Web Services aren't about providing standalone applications or even plug-in functionality over the Internet. Rather, Web Services are about providing customizable content delivery, whether it's price lists, inventories, financial data, crop reports, news feeds, real-time weather information, or any other kind of contextual information businesses or people might need. In short, Web Services provide a new mechanism for delivering and formatting information. In many cases, Web Services replace or extend an existing mechanism for delivering such information, especially in the realm of business services. Some companies will undoubtedly market the information they deliver as commercial Web Services in their own right. But it's more likely that Web Services will be used initially to augment existing business services. Likely leaders in the Web Services area include those businesses that can deliver critical, highly dynamic data people will pay to have. For example, financial services, health services, and power generators figure to be among the earliest adopters and consumers of Web Services.

This new method of delivering and formatting information has inherent advantages and disadvantages. Adhering to standards such as XML and SOAP makes it possible to share information in extraordinary and unprecedented ways. At the same time, a key metric for consumers of Web Services will be reliability and security. Businesses want a guarantee that key services will be available when needed, and service providers will have to bake in adequate redundancy and/or pricing models that account for possible interruptions in service.

Adds Yasser Shohoud, a regular VSM contributor who also publishes the .NET Web Services Newsletter: "Web Services make sense when you have data that you want to reuse. The component market was all about code functionality that other people wanted to reuse. I don't see a reason why I would use a charting Web Service as opposed to a charting component.

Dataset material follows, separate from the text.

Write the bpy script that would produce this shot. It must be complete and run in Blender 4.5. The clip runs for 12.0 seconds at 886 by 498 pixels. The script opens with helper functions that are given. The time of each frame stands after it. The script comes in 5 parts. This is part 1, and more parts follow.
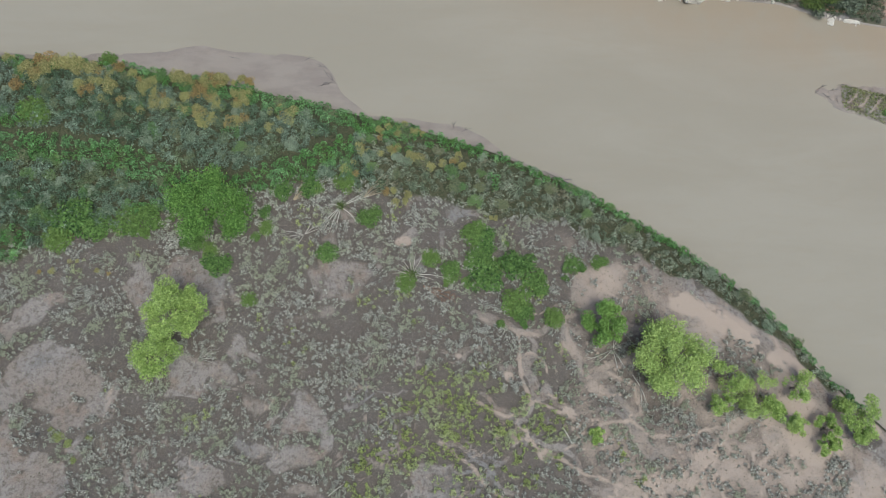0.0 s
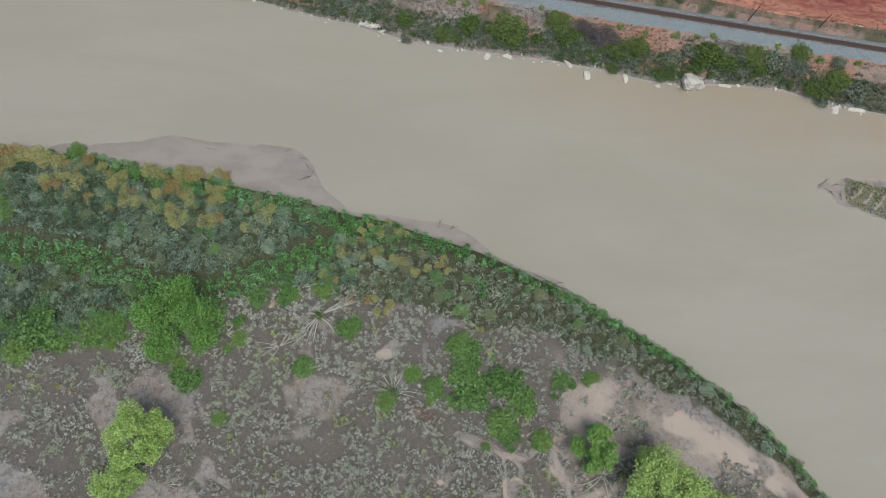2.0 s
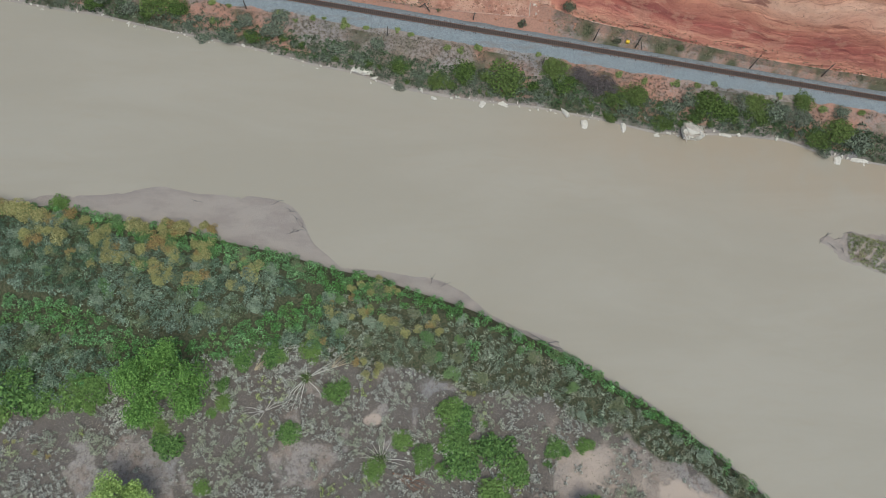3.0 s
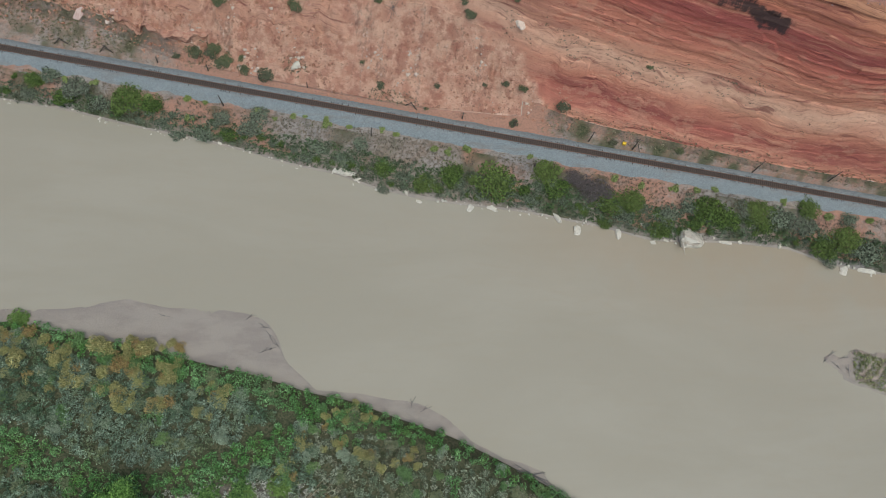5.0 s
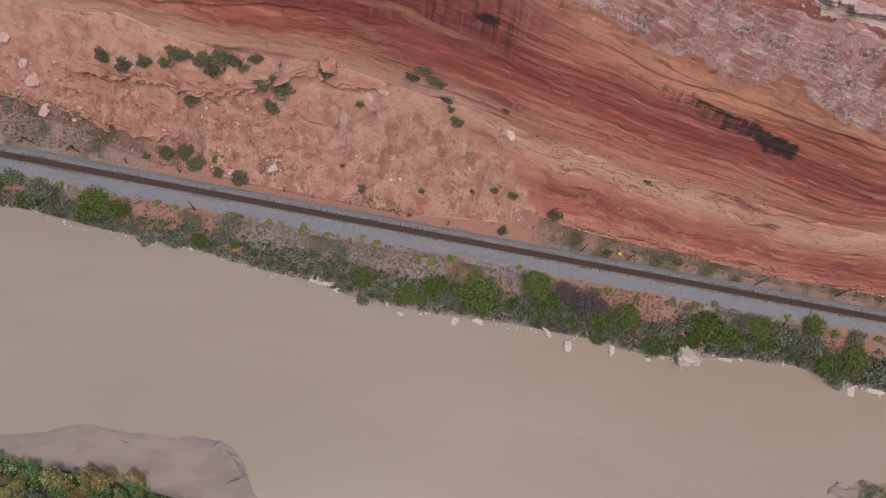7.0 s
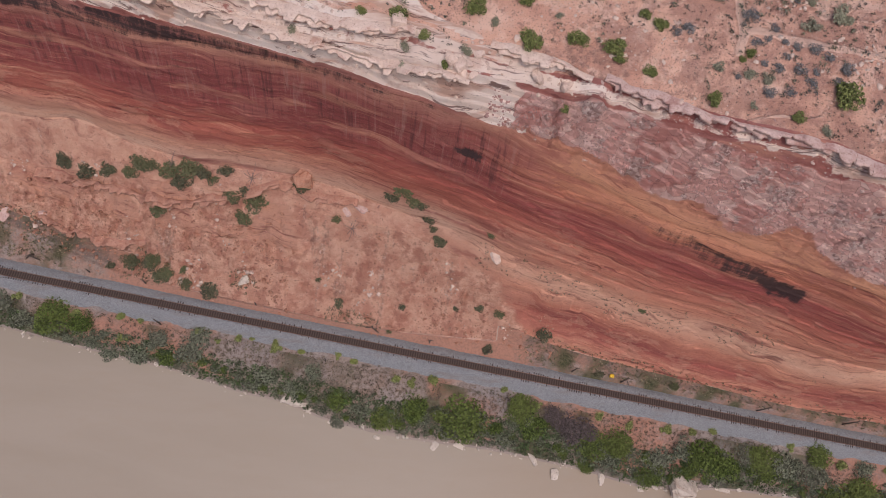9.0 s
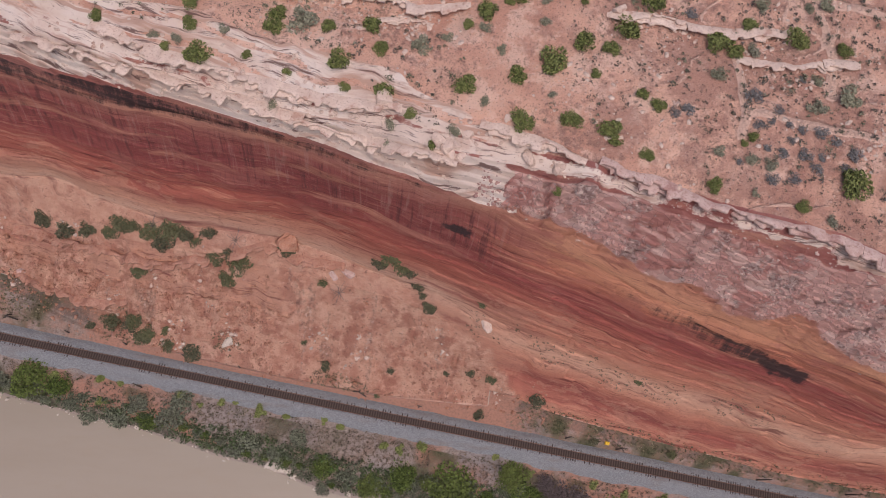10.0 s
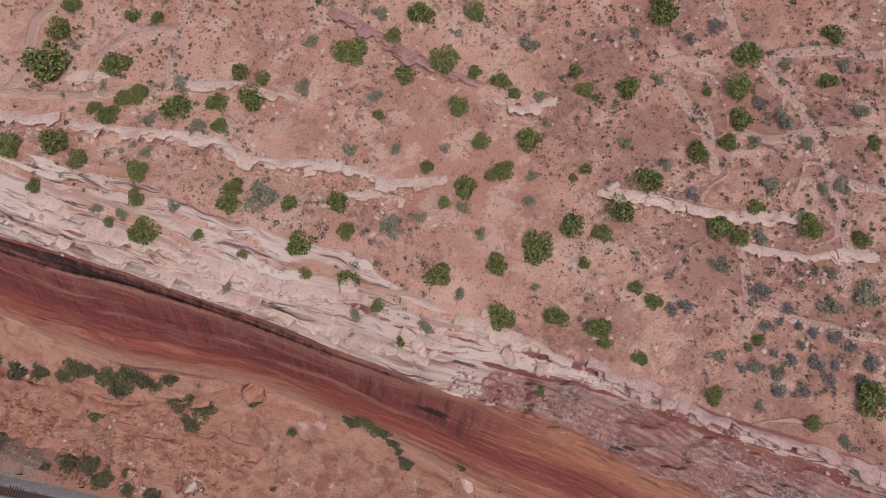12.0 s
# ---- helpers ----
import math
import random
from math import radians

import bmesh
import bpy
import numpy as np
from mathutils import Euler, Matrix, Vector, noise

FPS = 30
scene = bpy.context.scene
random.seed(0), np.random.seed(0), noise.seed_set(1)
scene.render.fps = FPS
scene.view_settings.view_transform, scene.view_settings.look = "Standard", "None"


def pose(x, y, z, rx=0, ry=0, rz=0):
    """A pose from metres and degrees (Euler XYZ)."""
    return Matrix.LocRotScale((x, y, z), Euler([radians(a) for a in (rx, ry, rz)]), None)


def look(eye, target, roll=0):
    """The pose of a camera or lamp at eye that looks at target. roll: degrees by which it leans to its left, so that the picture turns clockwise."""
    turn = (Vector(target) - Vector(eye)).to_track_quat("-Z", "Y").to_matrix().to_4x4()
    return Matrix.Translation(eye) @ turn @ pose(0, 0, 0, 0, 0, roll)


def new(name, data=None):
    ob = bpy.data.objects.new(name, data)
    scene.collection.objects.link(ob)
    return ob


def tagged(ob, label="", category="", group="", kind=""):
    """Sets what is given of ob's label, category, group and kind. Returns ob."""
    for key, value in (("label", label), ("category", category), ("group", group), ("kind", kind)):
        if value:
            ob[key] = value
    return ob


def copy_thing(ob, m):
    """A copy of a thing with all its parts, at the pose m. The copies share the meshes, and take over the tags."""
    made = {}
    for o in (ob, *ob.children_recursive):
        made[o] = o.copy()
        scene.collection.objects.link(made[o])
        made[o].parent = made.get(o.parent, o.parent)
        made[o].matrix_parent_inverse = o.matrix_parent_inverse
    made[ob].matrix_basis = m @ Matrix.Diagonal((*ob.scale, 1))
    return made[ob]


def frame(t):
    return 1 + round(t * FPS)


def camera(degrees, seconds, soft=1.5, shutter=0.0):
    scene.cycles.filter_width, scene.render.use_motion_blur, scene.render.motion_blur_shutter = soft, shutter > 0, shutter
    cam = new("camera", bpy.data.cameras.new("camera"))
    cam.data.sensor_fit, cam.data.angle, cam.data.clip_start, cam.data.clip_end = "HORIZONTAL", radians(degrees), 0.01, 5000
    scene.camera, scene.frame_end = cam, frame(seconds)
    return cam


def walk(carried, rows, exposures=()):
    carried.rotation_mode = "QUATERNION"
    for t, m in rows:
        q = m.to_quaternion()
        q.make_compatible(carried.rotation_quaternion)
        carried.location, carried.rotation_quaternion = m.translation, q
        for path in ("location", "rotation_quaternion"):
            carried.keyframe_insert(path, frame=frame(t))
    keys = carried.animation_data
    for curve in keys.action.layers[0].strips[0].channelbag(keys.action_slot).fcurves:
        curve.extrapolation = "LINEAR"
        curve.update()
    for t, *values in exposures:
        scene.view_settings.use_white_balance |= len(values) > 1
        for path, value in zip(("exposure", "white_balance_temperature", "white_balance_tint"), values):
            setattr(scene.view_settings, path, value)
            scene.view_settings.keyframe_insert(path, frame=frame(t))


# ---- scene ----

But when delivering content, such as stock ticker prices, Web Services really shine. Web Services let you add value to the information. You can take info, add your part to it, and deliver it to someone else. For example, companies might tap into various government data feeds, then take this data, wrap it, and expose it as a Web Service for a fee. That's an enormous opportunity for developers."

You might not necessarily be called upon to write a commercial Web Service—you probably won't be—but there is a good chance you'll be called upon to provide or consume Web Services, whether it's wrapping information for others to use, augmenting an existing application with a Web Service, or customizing such data so others can take it and apply it to their own ends.

The good news: Using Visual Studio .NET puts you in a strong position to implement this sort of functionality. The consensus of the analysts we spoke to—not exactly the most pro-Microsoft camp—was that Microsoft has done some good work in making Web Services easier to create and that VS.NET in particular provides a good starting point for creating Web Services. VSM will make the process even easier, providing a regular, monthly column (titled Web Services, coincidentally enough) that covers everything you need to know to create and use Web Services effectively—from the barest basics to more complex issues such as optimizing them for particular environments.